● **Dataset extract**:
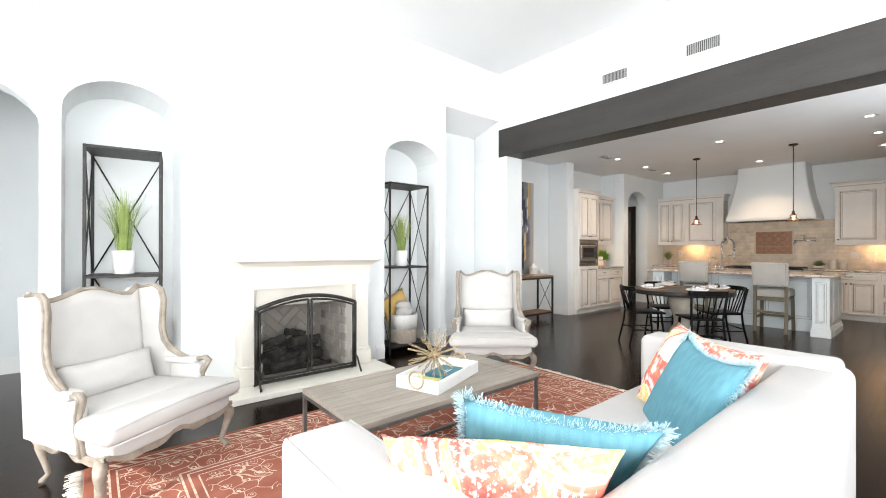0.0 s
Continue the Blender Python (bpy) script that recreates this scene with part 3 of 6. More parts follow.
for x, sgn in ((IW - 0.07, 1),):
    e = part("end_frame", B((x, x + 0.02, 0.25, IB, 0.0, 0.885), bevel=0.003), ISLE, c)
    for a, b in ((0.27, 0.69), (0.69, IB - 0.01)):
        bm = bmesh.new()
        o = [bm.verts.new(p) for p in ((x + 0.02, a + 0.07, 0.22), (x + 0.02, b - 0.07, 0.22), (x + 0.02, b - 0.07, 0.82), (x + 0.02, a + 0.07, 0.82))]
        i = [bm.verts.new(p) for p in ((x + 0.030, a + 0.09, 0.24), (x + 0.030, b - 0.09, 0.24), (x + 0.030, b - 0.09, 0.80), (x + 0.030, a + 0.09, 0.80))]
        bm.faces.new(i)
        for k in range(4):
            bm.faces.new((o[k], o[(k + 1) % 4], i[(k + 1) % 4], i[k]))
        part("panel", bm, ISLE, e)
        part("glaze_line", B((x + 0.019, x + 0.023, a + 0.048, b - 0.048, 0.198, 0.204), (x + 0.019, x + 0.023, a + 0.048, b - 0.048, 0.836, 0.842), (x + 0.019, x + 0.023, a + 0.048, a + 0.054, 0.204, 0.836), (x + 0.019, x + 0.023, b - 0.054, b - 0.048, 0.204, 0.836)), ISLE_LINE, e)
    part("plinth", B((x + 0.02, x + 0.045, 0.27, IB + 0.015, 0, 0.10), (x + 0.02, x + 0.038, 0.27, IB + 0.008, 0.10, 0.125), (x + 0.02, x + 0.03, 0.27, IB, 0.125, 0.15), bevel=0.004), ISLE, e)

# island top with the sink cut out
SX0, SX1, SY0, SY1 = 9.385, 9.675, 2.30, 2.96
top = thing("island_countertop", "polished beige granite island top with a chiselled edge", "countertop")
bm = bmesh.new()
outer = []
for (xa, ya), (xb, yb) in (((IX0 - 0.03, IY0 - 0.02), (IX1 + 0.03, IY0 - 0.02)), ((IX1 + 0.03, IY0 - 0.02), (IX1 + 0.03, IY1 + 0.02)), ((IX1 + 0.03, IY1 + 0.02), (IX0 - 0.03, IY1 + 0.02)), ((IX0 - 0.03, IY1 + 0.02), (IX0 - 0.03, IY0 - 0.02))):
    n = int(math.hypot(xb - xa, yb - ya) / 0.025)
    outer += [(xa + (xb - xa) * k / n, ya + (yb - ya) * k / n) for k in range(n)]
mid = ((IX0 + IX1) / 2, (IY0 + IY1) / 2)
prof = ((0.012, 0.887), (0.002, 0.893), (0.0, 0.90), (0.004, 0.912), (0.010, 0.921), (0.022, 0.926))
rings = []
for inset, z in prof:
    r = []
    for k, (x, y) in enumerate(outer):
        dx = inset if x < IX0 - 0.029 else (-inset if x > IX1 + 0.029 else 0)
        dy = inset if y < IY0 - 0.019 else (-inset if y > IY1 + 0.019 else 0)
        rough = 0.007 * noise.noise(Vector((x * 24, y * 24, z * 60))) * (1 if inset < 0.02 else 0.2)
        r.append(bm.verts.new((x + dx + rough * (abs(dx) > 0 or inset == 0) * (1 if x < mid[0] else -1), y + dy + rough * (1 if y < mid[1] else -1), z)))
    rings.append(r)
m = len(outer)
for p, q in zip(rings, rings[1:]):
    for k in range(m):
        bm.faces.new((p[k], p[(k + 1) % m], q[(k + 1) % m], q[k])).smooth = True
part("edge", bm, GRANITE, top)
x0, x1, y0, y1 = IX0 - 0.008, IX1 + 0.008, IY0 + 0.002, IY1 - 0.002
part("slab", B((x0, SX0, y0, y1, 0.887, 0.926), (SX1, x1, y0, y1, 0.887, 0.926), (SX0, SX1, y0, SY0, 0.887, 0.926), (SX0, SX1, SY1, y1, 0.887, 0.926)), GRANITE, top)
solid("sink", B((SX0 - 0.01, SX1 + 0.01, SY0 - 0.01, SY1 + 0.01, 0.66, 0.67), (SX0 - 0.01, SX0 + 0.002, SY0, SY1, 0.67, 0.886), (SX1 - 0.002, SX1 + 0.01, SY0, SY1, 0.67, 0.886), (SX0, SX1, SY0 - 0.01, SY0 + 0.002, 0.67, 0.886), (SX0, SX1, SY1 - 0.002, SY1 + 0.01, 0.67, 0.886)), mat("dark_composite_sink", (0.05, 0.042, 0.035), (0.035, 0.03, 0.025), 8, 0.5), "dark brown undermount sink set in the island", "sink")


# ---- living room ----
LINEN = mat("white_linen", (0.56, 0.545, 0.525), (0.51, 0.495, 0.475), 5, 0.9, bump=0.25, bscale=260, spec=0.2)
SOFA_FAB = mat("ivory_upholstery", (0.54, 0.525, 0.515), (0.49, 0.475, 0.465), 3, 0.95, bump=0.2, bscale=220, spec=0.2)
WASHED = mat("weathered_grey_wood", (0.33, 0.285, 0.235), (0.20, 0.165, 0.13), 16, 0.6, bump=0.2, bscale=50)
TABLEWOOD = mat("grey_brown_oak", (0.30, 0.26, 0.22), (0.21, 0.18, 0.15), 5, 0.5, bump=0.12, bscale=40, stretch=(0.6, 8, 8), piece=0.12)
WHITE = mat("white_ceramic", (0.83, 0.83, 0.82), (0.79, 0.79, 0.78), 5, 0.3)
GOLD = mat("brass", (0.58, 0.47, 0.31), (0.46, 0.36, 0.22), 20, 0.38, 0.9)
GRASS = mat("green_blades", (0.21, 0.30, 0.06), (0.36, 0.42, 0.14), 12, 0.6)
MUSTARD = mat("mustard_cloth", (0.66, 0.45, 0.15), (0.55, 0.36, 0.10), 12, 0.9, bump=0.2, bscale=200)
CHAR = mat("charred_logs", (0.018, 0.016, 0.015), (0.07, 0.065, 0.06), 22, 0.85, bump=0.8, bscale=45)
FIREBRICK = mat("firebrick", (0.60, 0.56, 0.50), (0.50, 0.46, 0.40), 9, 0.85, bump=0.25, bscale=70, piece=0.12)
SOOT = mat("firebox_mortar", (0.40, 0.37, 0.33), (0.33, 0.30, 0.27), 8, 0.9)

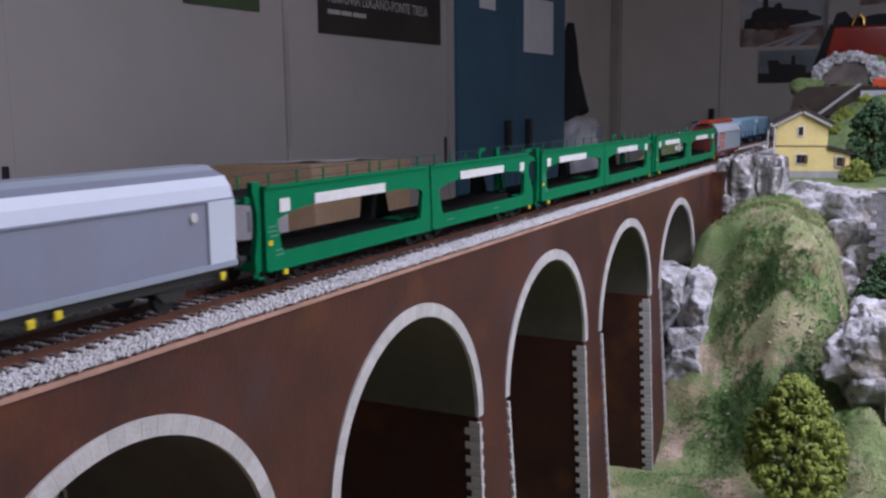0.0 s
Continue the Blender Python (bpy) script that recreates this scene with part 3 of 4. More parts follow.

● **The exercise**: Set down all the data again exactly as above, pictures excluded.

● **Result of this task**:
0.0 s
Continue the Blender Python (bpy) script that recreates this scene with part 3 of 6. More parts follow.
for x, sgn in ((IW - 0.07, 1),):
    e = part("end_frame", B((x, x + 0.02, 0.25, IB, 0.0, 0.885), bevel=0.003), ISLE, c)
    for a, b in ((0.27, 0.69), (0.69, IB - 0.01)):
        bm = bmesh.new()
        o = [bm.verts.new(p) for p in ((x + 0.02, a + 0.07, 0.22), (x + 0.02, b - 0.07, 0.22), (x + 0.02, b - 0.07, 0.82), (x + 0.02, a + 0.07, 0.82))]
        i = [bm.verts.new(p) for p in ((x + 0.030, a + 0.09, 0.24), (x + 0.030, b - 0.09, 0.24), (x + 0.030, b - 0.09, 0.80), (x + 0.030, a + 0.09, 0.80))]
        bm.faces.new(i)
        for k in range(4):
            bm.faces.new((o[k], o[(k + 1) % 4], i[(k + 1) % 4], i[k]))
        part("panel", bm, ISLE, e)
        part("glaze_line", B((x + 0.019, x + 0.023, a + 0.048, b - 0.048, 0.198, 0.204), (x + 0.019, x + 0.023, a + 0.048, b - 0.048, 0.836, 0.842), (x + 0.019, x + 0.023, a + 0.048, a + 0.054, 0.204, 0.836), (x + 0.019, x + 0.023, b - 0.054, b - 0.048, 0.204, 0.836)), ISLE_LINE, e)
    part("plinth", B((x + 0.02, x + 0.045, 0.27, IB + 0.015, 0, 0.10), (x + 0.02, x + 0.038, 0.27, IB + 0.008, 0.10, 0.125), (x + 0.02, x + 0.03, 0.27, IB, 0.125, 0.15), bevel=0.004), ISLE, e)

# island top with the sink cut out
SX0, SX1, SY0, SY1 = 9.385, 9.675, 2.30, 2.96
top = thing("island_countertop", "polished beige granite island top with a chiselled edge", "countertop")
bm = bmesh.new()
outer = []
for (xa, ya), (xb, yb) in (((IX0 - 0.03, IY0 - 0.02), (IX1 + 0.03, IY0 - 0.02)), ((IX1 + 0.03, IY0 - 0.02), (IX1 + 0.03, IY1 + 0.02)), ((IX1 + 0.03, IY1 + 0.02), (IX0 - 0.03, IY1 + 0.02)), ((IX0 - 0.03, IY1 + 0.02), (IX0 - 0.03, IY0 - 0.02))):
    n = int(math.hypot(xb - xa, yb - ya) / 0.025)
    outer += [(xa + (xb - xa) * k / n, ya + (yb - ya) * k / n) for k in range(n)]
mid = ((IX0 + IX1) / 2, (IY0 + IY1) / 2)
prof = ((0.012, 0.887), (0.002, 0.893), (0.0, 0.90), (0.004, 0.912), (0.010, 0.921), (0.022, 0.926))
rings = []
for inset, z in prof:
    r = []
    for k, (x, y) in enumerate(outer):
        dx = inset if x < IX0 - 0.029 else (-inset if x > IX1 + 0.029 else 0)
        dy = inset if y < IY0 - 0.019 else (-inset if y > IY1 + 0.019 else 0)
        rough = 0.007 * noise.noise(Vector((x * 24, y * 24, z * 60))) * (1 if inset < 0.02 else 0.2)
        r.append(bm.verts.new((x + dx + rough * (abs(dx) > 0 or inset == 0) * (1 if x < mid[0] else -1), y + dy + rough * (1 if y < mid[1] else -1), z)))
    rings.append(r)
m = len(outer)
for p, q in zip(rings, rings[1:]):
    for k in range(m):
        bm.faces.new((p[k], p[(k + 1) % m], q[(k + 1) % m], q[k])).smooth = True
part("edge", bm, GRANITE, top)
x0, x1, y0, y1 = IX0 - 0.008, IX1 + 0.008, IY0 + 0.002, IY1 - 0.002
part("slab", B((x0, SX0, y0, y1, 0.887, 0.926), (SX1, x1, y0, y1, 0.887, 0.926), (SX0, SX1, y0, SY0, 0.887, 0.926), (SX0, SX1, SY1, y1, 0.887, 0.926)), GRANITE, top)
solid("sink", B((SX0 - 0.01, SX1 + 0.01, SY0 - 0.01, SY1 + 0.01, 0.66, 0.67), (SX0 - 0.01, SX0 + 0.002, SY0, SY1, 0.67, 0.886), (SX1 - 0.002, SX1 + 0.01, SY0, SY1, 0.67, 0.886), (SX0, SX1, SY0 - 0.01, SY0 + 0.002, 0.67, 0.886), (SX0, SX1, SY1 - 0.002, SY1 + 0.01, 0.67, 0.886)), mat("dark_composite_sink", (0.05, 0.042, 0.035), (0.035, 0.03, 0.025), 8, 0.5), "dark brown undermount sink set in the island", "sink")


# ---- living room ----
LINEN = mat("white_linen", (0.56, 0.545, 0.525), (0.51, 0.495, 0.475), 5, 0.9, bump=0.25, bscale=260, spec=0.2)
SOFA_FAB = mat("ivory_upholstery", (0.54, 0.525, 0.515), (0.49, 0.475, 0.465), 3, 0.95, bump=0.2, bscale=220, spec=0.2)
WASHED = mat("weathered_grey_wood", (0.33, 0.285, 0.235), (0.20, 0.165, 0.13), 16, 0.6, bump=0.2, bscale=50)
TABLEWOOD = mat("grey_brown_oak", (0.30, 0.26, 0.22), (0.21, 0.18, 0.15), 5, 0.5, bump=0.12, bscale=40, stretch=(0.6, 8, 8), piece=0.12)
WHITE = mat("white_ceramic", (0.83, 0.83, 0.82), (0.79, 0.79, 0.78), 5, 0.3)
GOLD = mat("brass", (0.58, 0.47, 0.31), (0.46, 0.36, 0.22), 20, 0.38, 0.9)
GRASS = mat("green_blades", (0.21, 0.30, 0.06), (0.36, 0.42, 0.14), 12, 0.6)
MUSTARD = mat("mustard_cloth", (0.66, 0.45, 0.15), (0.55, 0.36, 0.10), 12, 0.9, bump=0.2, bscale=200)
CHAR = mat("charred_logs", (0.018, 0.016, 0.015), (0.07, 0.065, 0.06), 22, 0.85, bump=0.8, bscale=45)
FIREBRICK = mat("firebrick", (0.60, 0.56, 0.50), (0.50, 0.46, 0.40), 9, 0.85, bump=0.25, bscale=70, piece=0.12)
SOOT = mat("firebox_mortar", (0.40, 0.37, 0.33), (0.33, 0.30, 0.27), 8, 0.9)

0.0 s
Continue the Blender Python (bpy) script that recreates this scene with part 3 of 4. More parts follow.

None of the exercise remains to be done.